If you’ve been reading my blog for any amount of time, sooner or later you’ve come to realize (or you will at any rate) that I am a ponderer. I spend most of my waking hours inside of my head, rolling ideas around. During formal meetings at the office I have a tendency to look down at my note pad and doodle as I listen. Informal meetings, those caught-in-the-hallway-need-your-thoughts-on-this moments, find me with arms crossed, head down.
I think best without the distractions of eye contact. Generally, I respond with my head down, my gaze averted and with a lot of hand gesturing (I’m a “hand talker”) and arm motion, though when I lock gazes it’s my way of driving home my point or making sure I’m completely understanding a question or situation.
Outside of the office? I tend to do the same things, and even in my day-to-day pondering and conversations with myself I continue to be a hand talker/arm waver/doodler/downward looker. My lunchtime walkabouts at the office typically find me watching the sidewalk pass under my feet, my ears piqued at the cacophony of sounds and my nose catching the scent of whatever is in bloom in the yards I pass. These same things apply when I’m on a hike. While I do tend to look up more when traipsing about the woodlands, I’m a fungi fan and so I’m usually looking around for interesting specimens of which to take photos.
Last weekend, Mr. Muse and I were camping with friends in Southeastern Minnesota (more on that later) and as the miles of trails went by I discovered some minuscule red fungus at the edge of the path. Some were just sprouting up and were smaller than a grain of rice, but I caught the blazing red color amidst the dead leaf litter.
It had been a wet week in the Midwest and there was an abundance of fungi, many of it just having grown within the last week as many varieties still had their veils attached or they had just detached. I was hoping to see some slimes or jelly fungus with the rather damp and chilly conditions but had no luck though I did see numerous other plants flowering, a large millipede about 6 inches (15 cm) in length and we managed to catch on the camera phone a video of a spider wrapping up a just-caught fly in its web.

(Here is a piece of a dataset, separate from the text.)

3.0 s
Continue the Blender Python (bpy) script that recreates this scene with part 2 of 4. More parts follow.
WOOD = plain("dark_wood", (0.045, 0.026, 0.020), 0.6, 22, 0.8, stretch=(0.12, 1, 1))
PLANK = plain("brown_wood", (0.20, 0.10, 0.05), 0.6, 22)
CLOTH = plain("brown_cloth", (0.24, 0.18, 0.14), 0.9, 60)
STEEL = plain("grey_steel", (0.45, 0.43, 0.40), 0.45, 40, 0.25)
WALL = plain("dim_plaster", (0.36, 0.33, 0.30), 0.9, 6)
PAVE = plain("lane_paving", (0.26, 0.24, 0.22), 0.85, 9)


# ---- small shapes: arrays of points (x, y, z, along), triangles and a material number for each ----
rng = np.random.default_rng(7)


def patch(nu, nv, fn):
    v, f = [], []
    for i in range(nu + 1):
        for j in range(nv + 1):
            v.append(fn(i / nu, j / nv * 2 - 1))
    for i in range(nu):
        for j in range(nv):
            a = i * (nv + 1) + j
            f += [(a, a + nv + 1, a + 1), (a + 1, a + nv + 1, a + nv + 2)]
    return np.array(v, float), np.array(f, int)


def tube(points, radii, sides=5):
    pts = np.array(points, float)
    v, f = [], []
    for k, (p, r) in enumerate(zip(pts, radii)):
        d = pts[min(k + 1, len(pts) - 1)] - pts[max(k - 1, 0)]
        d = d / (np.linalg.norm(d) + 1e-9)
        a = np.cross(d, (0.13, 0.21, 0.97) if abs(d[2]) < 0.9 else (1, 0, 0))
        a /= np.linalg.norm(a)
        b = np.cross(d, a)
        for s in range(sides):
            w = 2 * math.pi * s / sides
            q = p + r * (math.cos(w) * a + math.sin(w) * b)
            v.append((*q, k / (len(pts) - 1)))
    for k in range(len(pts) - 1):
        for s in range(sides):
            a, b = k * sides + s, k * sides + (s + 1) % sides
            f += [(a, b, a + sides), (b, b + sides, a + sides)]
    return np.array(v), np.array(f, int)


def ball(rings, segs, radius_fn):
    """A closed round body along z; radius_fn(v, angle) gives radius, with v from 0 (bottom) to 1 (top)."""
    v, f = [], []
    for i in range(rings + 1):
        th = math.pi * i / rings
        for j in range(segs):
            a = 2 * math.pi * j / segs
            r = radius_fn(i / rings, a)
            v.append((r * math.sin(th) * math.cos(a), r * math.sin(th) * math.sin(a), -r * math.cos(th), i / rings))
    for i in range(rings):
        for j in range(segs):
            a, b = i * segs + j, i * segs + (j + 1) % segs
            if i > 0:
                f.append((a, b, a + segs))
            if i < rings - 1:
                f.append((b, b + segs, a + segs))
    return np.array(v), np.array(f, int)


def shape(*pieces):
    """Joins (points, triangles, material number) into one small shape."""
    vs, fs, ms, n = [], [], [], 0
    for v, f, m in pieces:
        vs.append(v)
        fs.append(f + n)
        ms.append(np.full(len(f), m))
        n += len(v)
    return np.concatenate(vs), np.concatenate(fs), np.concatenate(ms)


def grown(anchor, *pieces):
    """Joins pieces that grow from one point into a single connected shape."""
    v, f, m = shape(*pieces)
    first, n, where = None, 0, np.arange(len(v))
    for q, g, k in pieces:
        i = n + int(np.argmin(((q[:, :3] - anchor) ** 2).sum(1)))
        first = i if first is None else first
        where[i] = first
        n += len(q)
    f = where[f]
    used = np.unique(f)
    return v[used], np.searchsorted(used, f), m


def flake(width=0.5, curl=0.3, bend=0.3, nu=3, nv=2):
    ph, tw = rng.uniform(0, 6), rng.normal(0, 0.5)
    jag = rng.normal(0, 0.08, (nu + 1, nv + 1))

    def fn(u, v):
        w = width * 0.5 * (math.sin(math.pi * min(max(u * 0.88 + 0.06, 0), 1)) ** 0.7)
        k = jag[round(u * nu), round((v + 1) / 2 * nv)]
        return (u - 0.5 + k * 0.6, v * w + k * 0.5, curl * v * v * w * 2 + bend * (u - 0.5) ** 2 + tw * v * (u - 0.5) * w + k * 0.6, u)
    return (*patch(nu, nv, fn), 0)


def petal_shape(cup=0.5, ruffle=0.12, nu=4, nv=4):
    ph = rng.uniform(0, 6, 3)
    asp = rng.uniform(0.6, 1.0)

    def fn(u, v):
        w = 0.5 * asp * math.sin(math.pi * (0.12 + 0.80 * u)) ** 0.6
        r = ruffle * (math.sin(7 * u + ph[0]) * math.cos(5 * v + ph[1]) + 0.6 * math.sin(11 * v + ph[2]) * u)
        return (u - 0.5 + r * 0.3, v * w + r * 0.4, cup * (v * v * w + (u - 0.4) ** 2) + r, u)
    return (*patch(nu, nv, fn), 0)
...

But down isn’t the only direction in which I allow my gaze to fall. Mr. Muse and I spend, and have spent, a great deal of time working on improving the health of our woodlot so we look at trees a great deal. We noticed that all of the maples along the trails all seemed to be black with a mold, mildew or fungus that didn’t appear on any other trees. There was a massive cottonwood that was “43 Sarah Steps” around at the base or just shy of 38′ (12.66 yards/11.7 meters). The rest of the forest appeared to have a great many trees about the same age, easily over 100 years, and little undergrowth which made walking a pleasure. There were birds of numerous species, a huge variety of plants, and when the sun finally showed it’s face, thousands of butterflies flitted about.
And those weren’t the only treats we beheld. Since I have a background of competing in horticulture for years when I was younger, I was asked about the identity of a variety of plants. I was just finishing up taking a photo of a rather hilarious find in the middle of a trail in the woods (a photo for another post) when I was asked what a plant was. I looked up, scrunched my brow for a moment as I looked at what was being pointed out and then gasped with delight. It was a Greater Yellow Lady’s-slipper Orchid! I was beside myself with joy at being so lucky to see a rather large grouping of them immediately next to the trail that when I heard, “Holy shit…. it’s Yoda“, I had to look up.
And sure enough…. there he was. Considering the day had been overcast, damp, drizzly with pockets of mist and fog and a lot of boggy ground and running water everywhere – it was as if we had been transported to Dagobah. We were just missing the bogwings.
Sometimes it’s good to look up, you might just find a pleasant surprise.